Gettysburg was the second time Lincoln did this. The first time came 11 months earlier, with the Emancipation Proclamation, which (you will note an important trend here) had little legal force but enormous moral force. Lincoln freed slaves in territory over which he had no power (exempting Union states and border states), but his achievement was freeing the nation from the scourge of slavery once the war was over.
Lincoln knew the import of what he was doing.
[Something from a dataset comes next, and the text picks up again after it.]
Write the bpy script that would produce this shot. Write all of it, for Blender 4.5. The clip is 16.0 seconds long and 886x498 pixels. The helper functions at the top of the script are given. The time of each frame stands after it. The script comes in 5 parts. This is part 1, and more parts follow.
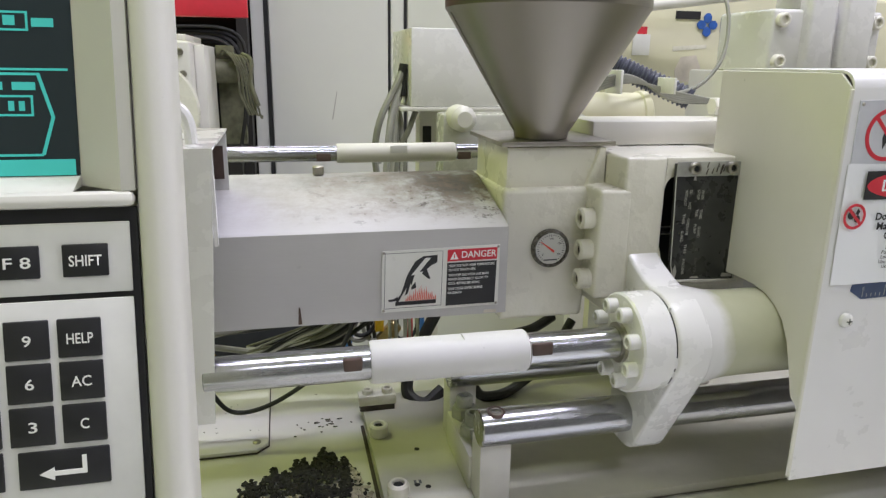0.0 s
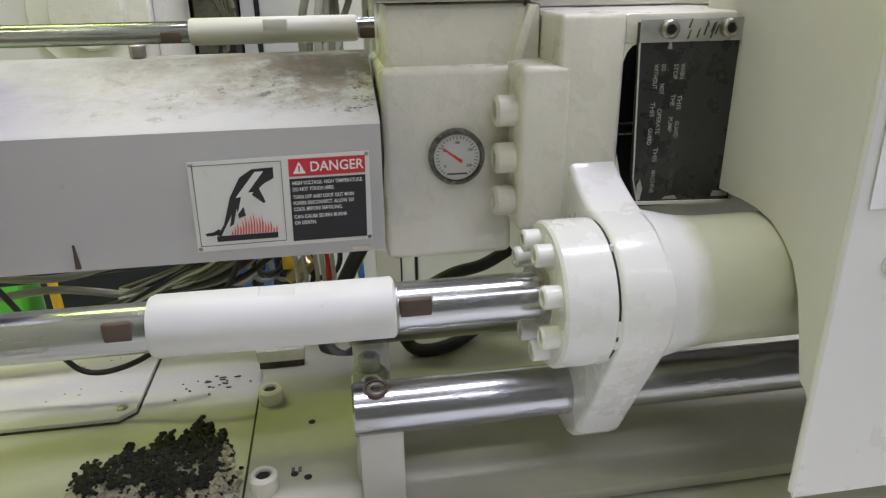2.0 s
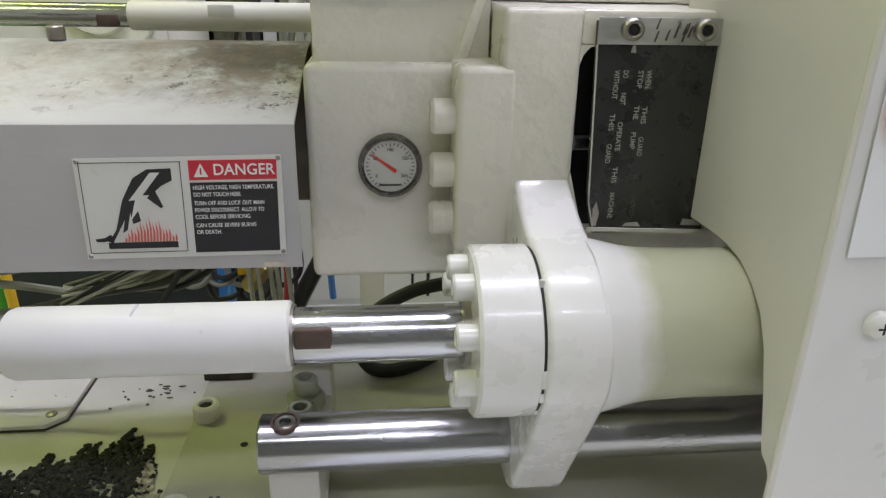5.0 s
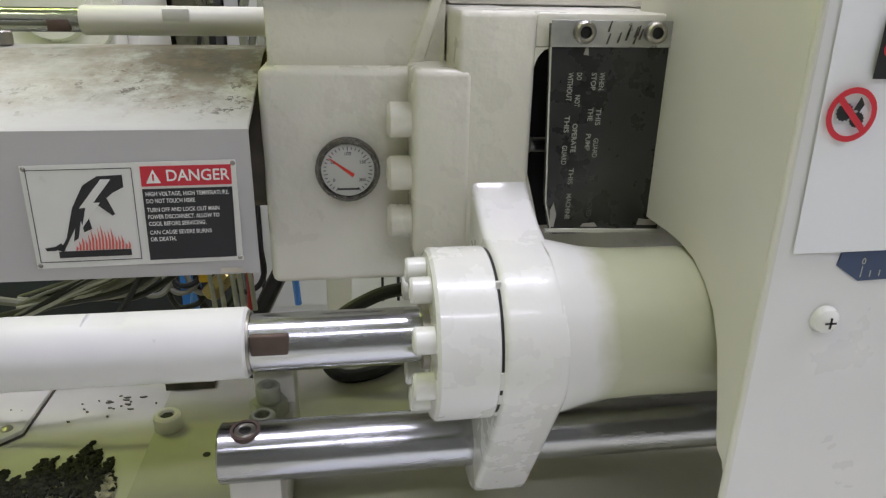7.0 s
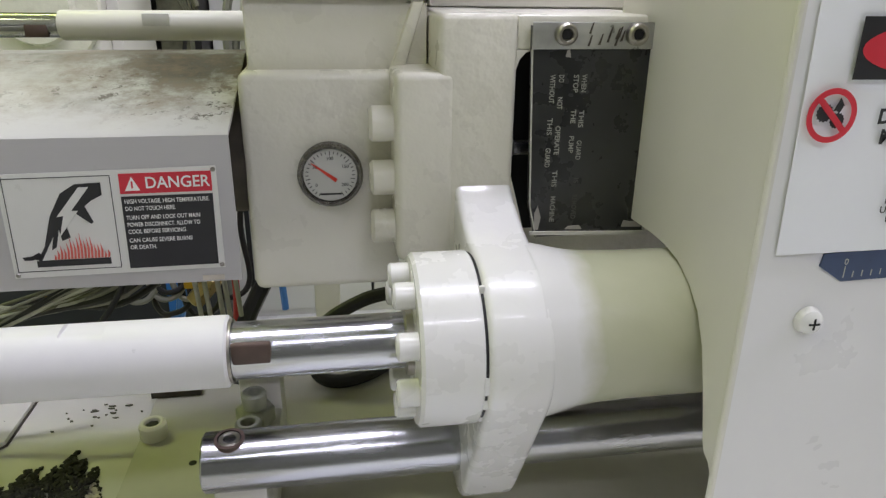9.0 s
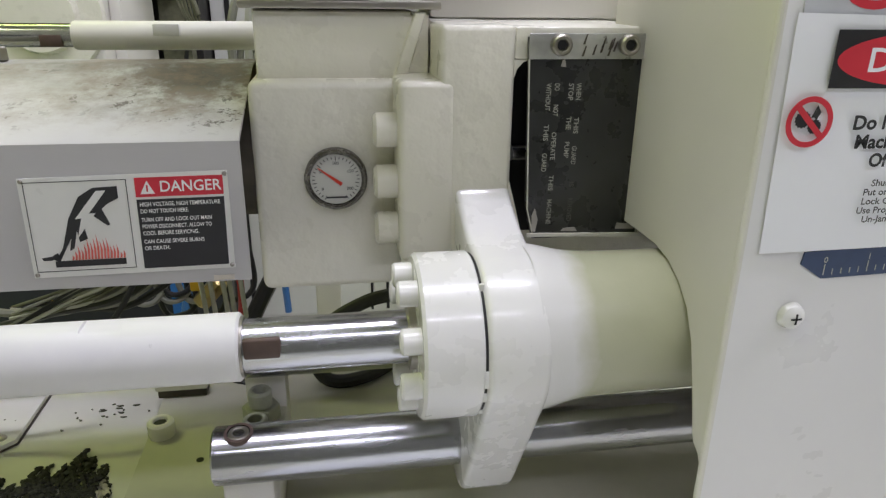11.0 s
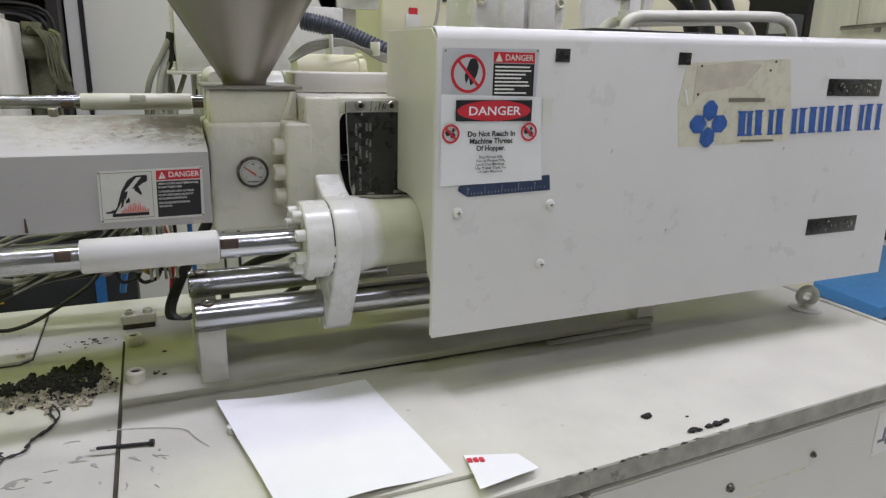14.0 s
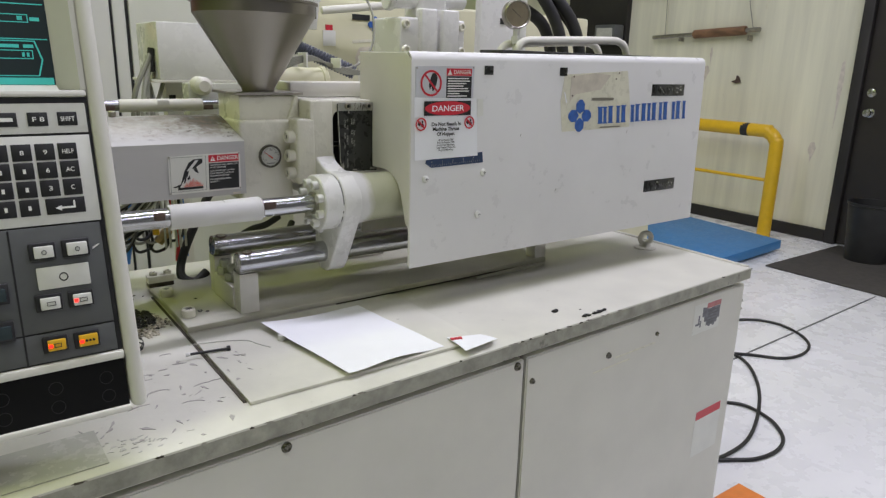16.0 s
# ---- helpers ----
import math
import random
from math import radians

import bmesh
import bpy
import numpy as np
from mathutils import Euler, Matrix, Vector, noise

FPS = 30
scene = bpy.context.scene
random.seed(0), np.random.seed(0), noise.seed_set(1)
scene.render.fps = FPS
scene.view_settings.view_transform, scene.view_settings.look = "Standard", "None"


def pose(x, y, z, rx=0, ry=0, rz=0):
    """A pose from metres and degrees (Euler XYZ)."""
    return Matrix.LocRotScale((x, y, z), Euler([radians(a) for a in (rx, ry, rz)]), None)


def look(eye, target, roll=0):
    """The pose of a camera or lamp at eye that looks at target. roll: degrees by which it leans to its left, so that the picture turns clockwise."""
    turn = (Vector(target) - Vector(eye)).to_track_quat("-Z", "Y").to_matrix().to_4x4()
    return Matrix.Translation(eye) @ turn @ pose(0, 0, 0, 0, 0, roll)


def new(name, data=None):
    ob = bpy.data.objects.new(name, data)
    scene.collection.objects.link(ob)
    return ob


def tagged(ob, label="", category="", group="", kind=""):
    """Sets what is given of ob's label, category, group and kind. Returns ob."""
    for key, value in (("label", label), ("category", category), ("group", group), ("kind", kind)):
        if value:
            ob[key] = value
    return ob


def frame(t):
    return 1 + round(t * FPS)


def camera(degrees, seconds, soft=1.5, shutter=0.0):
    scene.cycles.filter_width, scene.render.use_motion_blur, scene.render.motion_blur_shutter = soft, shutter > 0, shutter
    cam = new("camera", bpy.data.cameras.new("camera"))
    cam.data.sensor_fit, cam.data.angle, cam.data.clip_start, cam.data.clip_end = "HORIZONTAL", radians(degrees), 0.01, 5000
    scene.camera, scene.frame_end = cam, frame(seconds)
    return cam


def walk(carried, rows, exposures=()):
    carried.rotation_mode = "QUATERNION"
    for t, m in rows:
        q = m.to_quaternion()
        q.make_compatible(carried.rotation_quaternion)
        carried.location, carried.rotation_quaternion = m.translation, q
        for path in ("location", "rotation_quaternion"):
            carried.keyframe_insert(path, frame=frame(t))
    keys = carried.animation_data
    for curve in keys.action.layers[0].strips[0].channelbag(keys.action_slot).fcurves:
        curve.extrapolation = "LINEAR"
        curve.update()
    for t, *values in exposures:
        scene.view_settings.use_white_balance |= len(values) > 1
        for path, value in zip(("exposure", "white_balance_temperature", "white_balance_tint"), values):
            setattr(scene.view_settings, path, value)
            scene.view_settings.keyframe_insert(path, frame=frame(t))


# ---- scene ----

He told an Illinois congressman that his hand and arm trembled as he signed the proclamation.
“I never, in my life,” he said, “felt more certain that I was doing right, than I do in signing this paper.”
By this one act, he changed the course of the war and the course of American history.
“The proclamation,” Ronald C. White Jr. wrote in his new biography of Lincoln, “was not so much a fact accomplished as a promise to be realized.”
Obama’s election is a fact accomplished — and a promise to be realized. Two hundred years after Lincoln’s birth, he is the first black American to live in the White House. Now he, like Lincoln, must recognize the power of the promise.